If that sounds like a lot of work, at least you can be assured that there are as many layers of flavours as there are steps to getting these skewers on the plate.
The first actual course is a reimagining of a childhood snack, the Tea Egg. A sous vide organic egg yolk with a jam-like consistency sits in the middle of the bowl on white onion cream, in a gentle broth of kelp, pu-er tea, crystal rock sugar, and aged mandarin peels.
Fried in brown butter and salt, the fresh shitake mushrooms and gingko nuts give texture while the garnish of fennel fronds adds a herbal aroma that the broth lacks (but is present in the actual tea egg).
Something more to the point is the Lamb Tartare. Inspired by spiced lamb skewers that are a fixture in Chinatown, chef Woo’s twist uses lamb rump that’s charred, chilled, and hand chopped before being mixed with celery, white onion, and a spice mix of cumin, dried chilis, and Szechuan peppercorn.
The dressing of roasted garlic yoghurt and mint leaves alleviates some of the heat and makes for richer mouthfeel with the lean cut.
The dining experience was peppered with anecdotes from the chef, which was how we learnt that the White Radish Porridge was a result of his sister’s request for an indulgent vegetarian dish.
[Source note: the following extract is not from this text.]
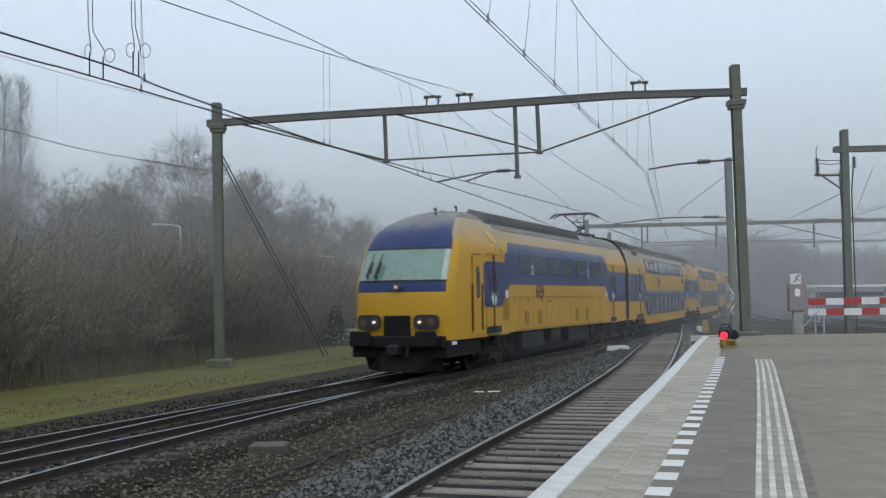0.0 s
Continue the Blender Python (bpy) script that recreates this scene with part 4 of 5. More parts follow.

Some may not be a fan of the texture of the main component of the dish that’s made with boiled white radish trimmings, overnight rice, and soy milk – but I enjoyed it with the pickled radish that tastes like chye poh (preserved radish) and the battered bamboo shoots, though the addition of century egg yolk powder doesn’t seem to enhance the dish in any way.
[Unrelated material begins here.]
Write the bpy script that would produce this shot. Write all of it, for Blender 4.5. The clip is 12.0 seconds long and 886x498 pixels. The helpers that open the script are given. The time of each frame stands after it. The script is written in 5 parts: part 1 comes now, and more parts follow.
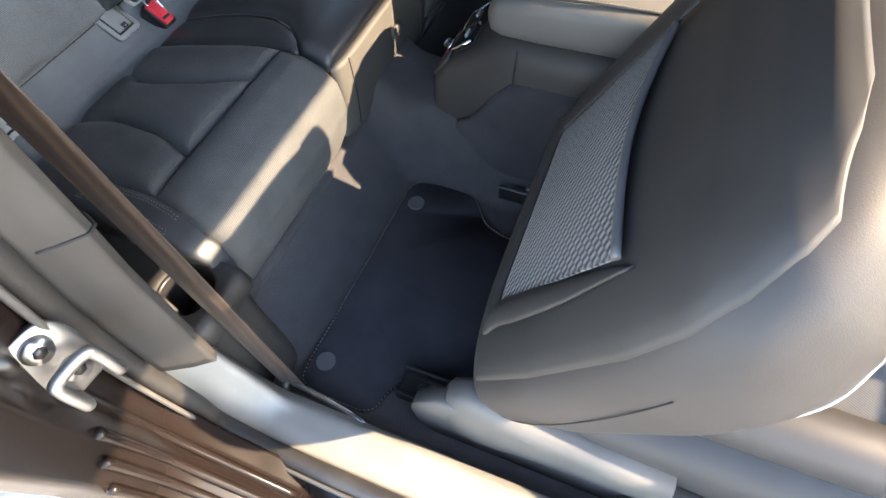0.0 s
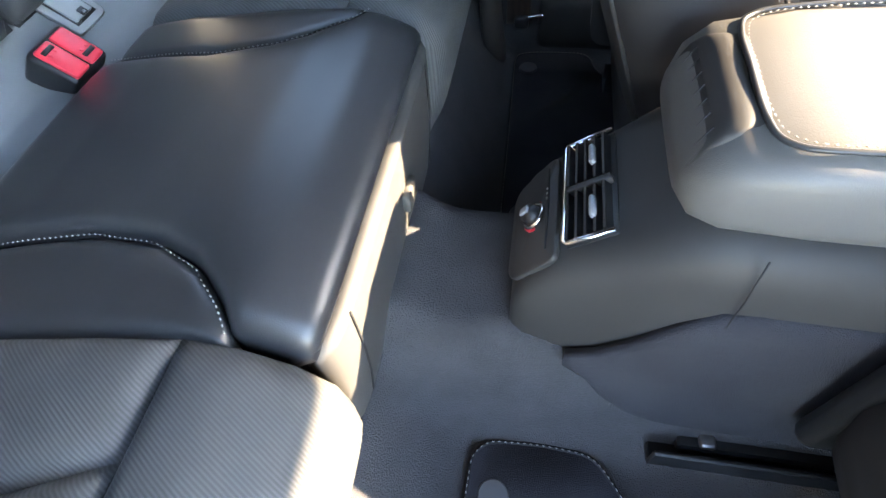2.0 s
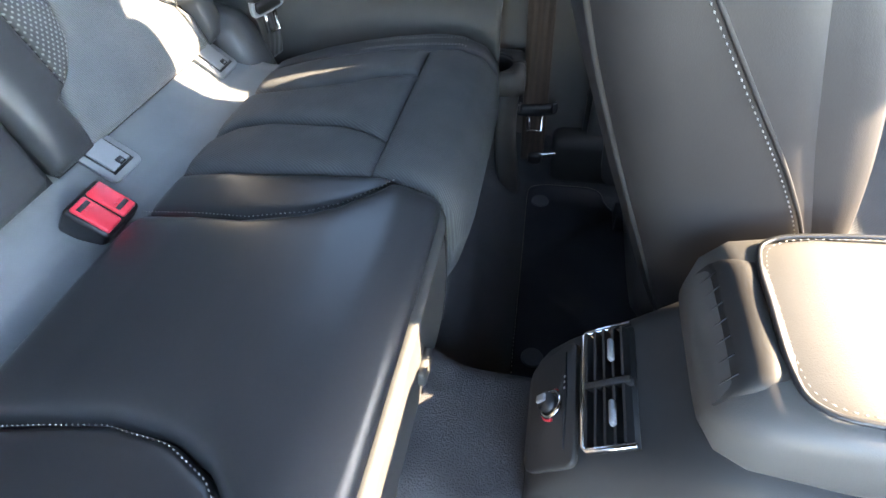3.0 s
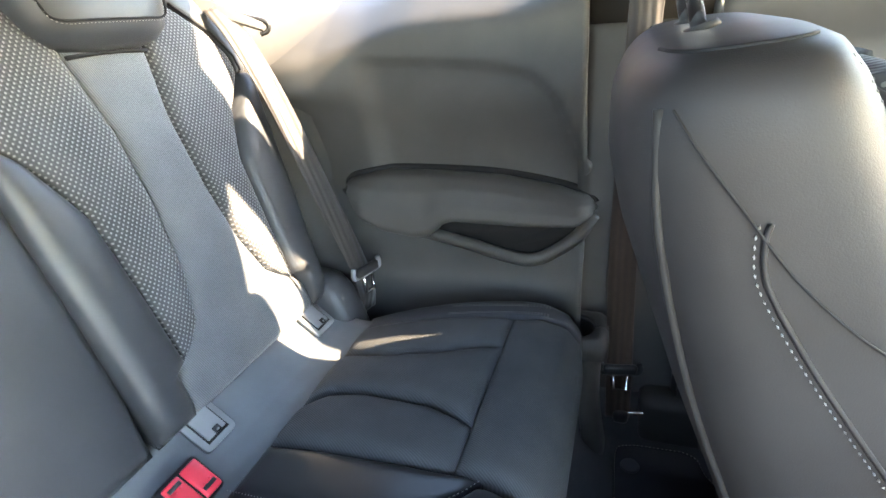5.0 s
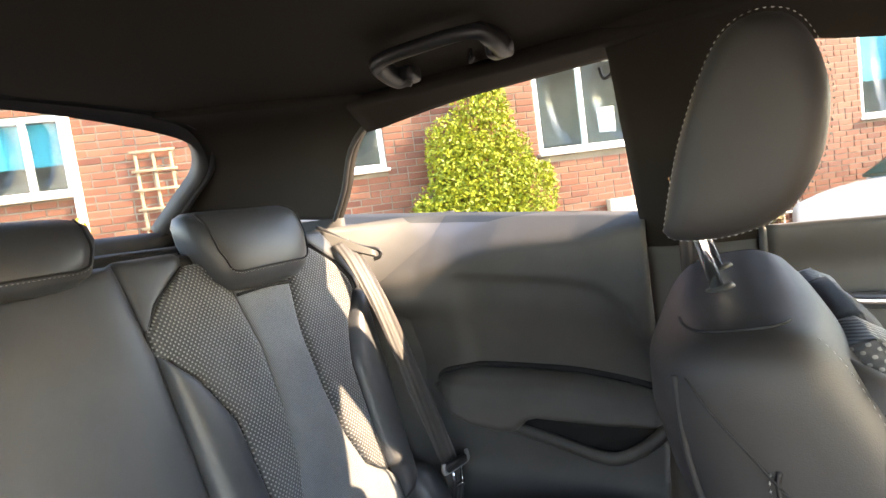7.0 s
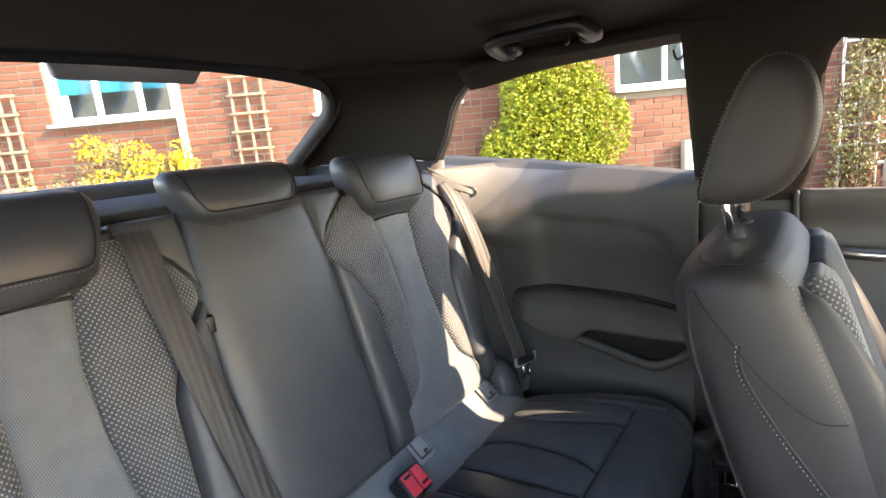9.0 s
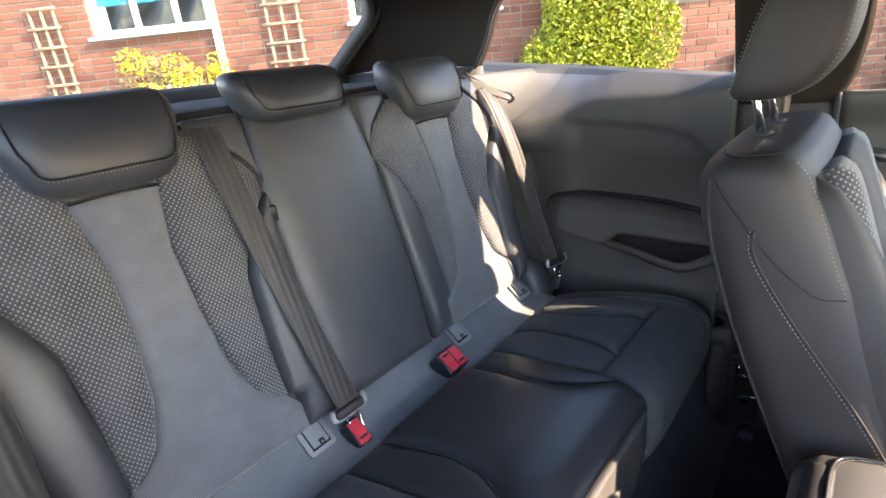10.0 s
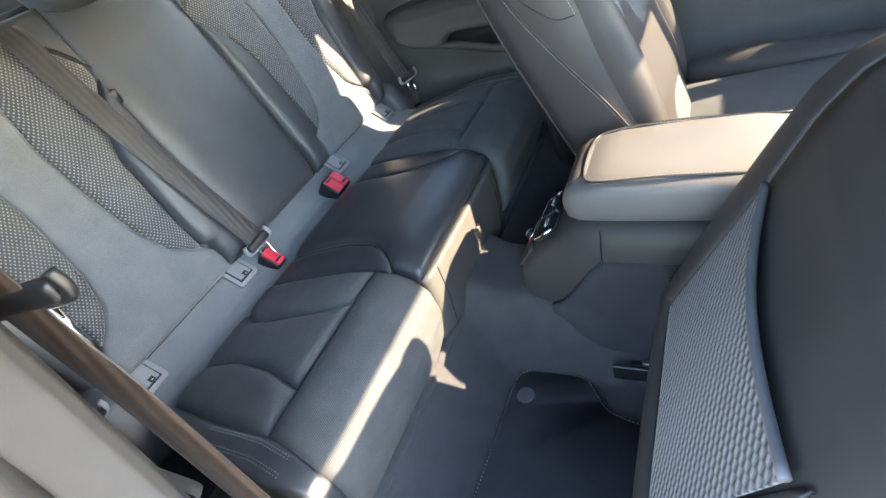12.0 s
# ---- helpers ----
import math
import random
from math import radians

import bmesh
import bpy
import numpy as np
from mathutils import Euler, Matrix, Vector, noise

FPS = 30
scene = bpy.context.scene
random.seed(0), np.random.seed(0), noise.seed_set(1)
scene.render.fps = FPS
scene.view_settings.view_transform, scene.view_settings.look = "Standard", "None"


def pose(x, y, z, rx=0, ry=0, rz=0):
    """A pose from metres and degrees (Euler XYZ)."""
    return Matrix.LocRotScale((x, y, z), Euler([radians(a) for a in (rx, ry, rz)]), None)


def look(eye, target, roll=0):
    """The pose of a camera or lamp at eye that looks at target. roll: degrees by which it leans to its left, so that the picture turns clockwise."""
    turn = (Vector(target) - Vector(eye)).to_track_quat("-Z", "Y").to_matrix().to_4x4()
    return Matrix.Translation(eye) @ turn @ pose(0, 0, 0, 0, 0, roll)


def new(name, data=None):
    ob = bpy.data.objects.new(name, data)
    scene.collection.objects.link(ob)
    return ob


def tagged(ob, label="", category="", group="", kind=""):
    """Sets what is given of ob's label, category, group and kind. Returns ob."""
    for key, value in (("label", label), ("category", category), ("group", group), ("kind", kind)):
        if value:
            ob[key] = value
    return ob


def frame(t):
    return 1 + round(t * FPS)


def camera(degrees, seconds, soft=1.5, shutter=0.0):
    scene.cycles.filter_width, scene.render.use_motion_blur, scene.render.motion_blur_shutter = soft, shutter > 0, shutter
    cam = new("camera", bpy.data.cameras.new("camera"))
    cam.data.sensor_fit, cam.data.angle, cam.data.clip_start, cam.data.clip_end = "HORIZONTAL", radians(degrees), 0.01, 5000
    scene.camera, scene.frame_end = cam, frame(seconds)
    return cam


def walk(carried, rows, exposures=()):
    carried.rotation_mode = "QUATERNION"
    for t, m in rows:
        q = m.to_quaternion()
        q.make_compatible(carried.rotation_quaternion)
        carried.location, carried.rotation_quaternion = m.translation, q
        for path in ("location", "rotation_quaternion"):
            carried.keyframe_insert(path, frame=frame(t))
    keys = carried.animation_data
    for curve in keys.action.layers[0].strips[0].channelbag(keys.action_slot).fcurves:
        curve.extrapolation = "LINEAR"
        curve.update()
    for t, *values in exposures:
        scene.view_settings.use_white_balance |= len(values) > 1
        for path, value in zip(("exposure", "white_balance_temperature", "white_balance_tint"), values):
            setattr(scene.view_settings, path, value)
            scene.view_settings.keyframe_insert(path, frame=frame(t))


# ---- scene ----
cam = camera(81.1, 12.0)
PATH = [
    (0, (0.961, -0.803, 1.156), (0.463, 0.161, -0.524), -6.7),
    (0.5, (0.836, -0.711, 1.069), (0.403, 0.221, -0.647), -7.8),
    (1, (0.733, -0.585, 0.974), (0.332, 0.373, -0.735), -9.6),
    (1.5, (0.652, -0.427, 0.937), (0.35, 0.616, -0.743), -7.0),
    (2, (0.605, -0.329, 0.92), (0.318, 0.815, -0.696), -6.0),
    (2.5, (0.587, -0.283, 0.964), (0.287, 0.973, -0.563), -4.5),
    (3, (0.581, -0.254, 0.988), (0.251, 1.106, -0.44), -3.3),
    (3.2, (0.582, -0.236, 1.001), (0.217, 1.139, -0.404), -4.3),
    (4.8, (0.557, -0.201, 1.073), (-0.063, 1.473, 0.171), -5.3),
    (5, (0.553, -0.197, 1.091), (-0.101, 1.508, 0.275), -5.4),
    (5.5, (0.558, -0.197, 1.121), (-0.192, 1.553, 0.51), -6.1),
    (5.8, (0.557, -0.226, 1.144), (-0.227, 1.548, 0.658), -6.9),
    (6, (0.564, -0.2, 1.147), (-0.28, 1.57, 0.751), -6.8),
    (6.5, (0.577, -0.234, 1.192), (-0.323, 1.536, 0.953), -7.2),
    (6.7, (0.593, -0.254, 1.189), (-0.331, 1.512, 1.021), -7.3),
    (8.3, (0.663, -0.478, 1.172), (-0.415, 1.191, 0.95), -6.9),
    (8.5, (0.683, -0.507, 1.193), (-0.412, 1.144, 0.92), -6.5),
    (9, (0.691, -0.553, 1.24), (-0.466, 1.029, 0.839), -5.5),
    (9.5, (0.706, -0.581, 1.241), (-0.514, 0.908, 0.702), -5.4),
    (10, (0.733, -0.627, 1.22), (-0.5, 0.791, 0.535), -6.1),
    (10.5, (0.771, -0.652, 1.205), (-0.433, 0.706, 0.365), -8.6),
    (11, (0.823, -0.672, 1.184), (-0.307, 0.646, 0.19), -12.3),
    (11.5, (0.86, -0.692, 1.165), (-0.198, 0.598, 0.061), -17.8),
    (12, (0.952, -0.753, 1.169), (-0.004, 0.545, -0.014), -22.6),
]
walk(cam, [(t, look(eye, target, roll)) for t, eye, target, roll in PATH], [
    (0, 4.05, 7950, 16), (0.5, 3.91, 7000, 6), (1, 4.59, 7300, 6), (1.5, 5.05, 7600, 12), (2.5, 5.47, 7580, 14), (3, 5.37, 7350, 14), (4.8, 5.15, 7550, 14), (5, 5.15, 7550, 14), (5.5, 4.78, 7650, 18), (6, 4.46, 7850, 18), (6.5, 4.22, 8050, 18),
    (8.5, 4.11, 7850, 20), (9.5, 3.98, 7700, 20), (10, 4.04, 7250, 20), (10.5, 4.19, 7150, 18), (11, 4.30, 7150, 18), (12, 4.59, 7350, 14)])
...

When it came to the meats, I much preferred the charcoal-grilled Momoiro Collar to the signature Short Rib, perhaps because the latter is a lot heavier. The former felt like a play on sweet and sour pork with the glaze made of caramel glazed with Chinese black vinegar, red fermented beancurd and red rice wine lees, enriched with butter. It works well with the twice-fried sweet potatoes and Savoy cabbage sautéed with butter, garlic, and shio kombu.
Having undergone countless revisions, the short rib has followed chef Woo throughout the years and different pop-ups. All the components are robust, from the 48-hour sous vide short rib to the black garlic mash, the angelica root infused chicken jus, and the charred black fungus. The acidity, then, comes from the Chinese pears that are more chewy than crunchy. The last savoury dish is a twist on the familiar Lotus Rice. Although ingredients like chestnuts and dried shrimp are removed, the steamed glutinous and shortgrain rice come with caramelized dried shiitake mushrooms, foie gras, and grated preserved liver sausage – certainly one for the offal lovers!
Finishing off the meal are two desserts of contrasting flavour profiles. I have never been a fan of Soy Milk Ice Cream and while I haven’t changed my mind about it, I loved the Asian cookies and cream vibe going on in the dessert with the black sesame crumble, sesame oil cake, and the pepper meringue. A dessert closer to my heart and home is the Red Bean; the rosella tang yuan (glutinous rice balls that have no filling) sit on ginger crumble and are served alongside yogurt ice cream, cherry gel, sour hibiscus leaves, and house-made red bean jam.
For most part, eating at Restaurant Ibid on a Monday night (read: no crowds) was an enjoyable experience. The alcohol selection is not fully complete, but there’s wine and beer that ring in the range of $14 to $20 a glass or bottle, and we hear there might be cocktails soon. I’m not sure how a diner who doesn’t eat with rose-tinted glasses of Nanyang nostalgia and heritage might see chef Woo’s offerings, but I guess we’ll find out soon enough.
Restaurant Ibid is located at 18 North Canal Road, Singapore 048830, p. +65 9151 8698. Open Mon-Sat 6.30pm-10.30pm (last order 9.30pm).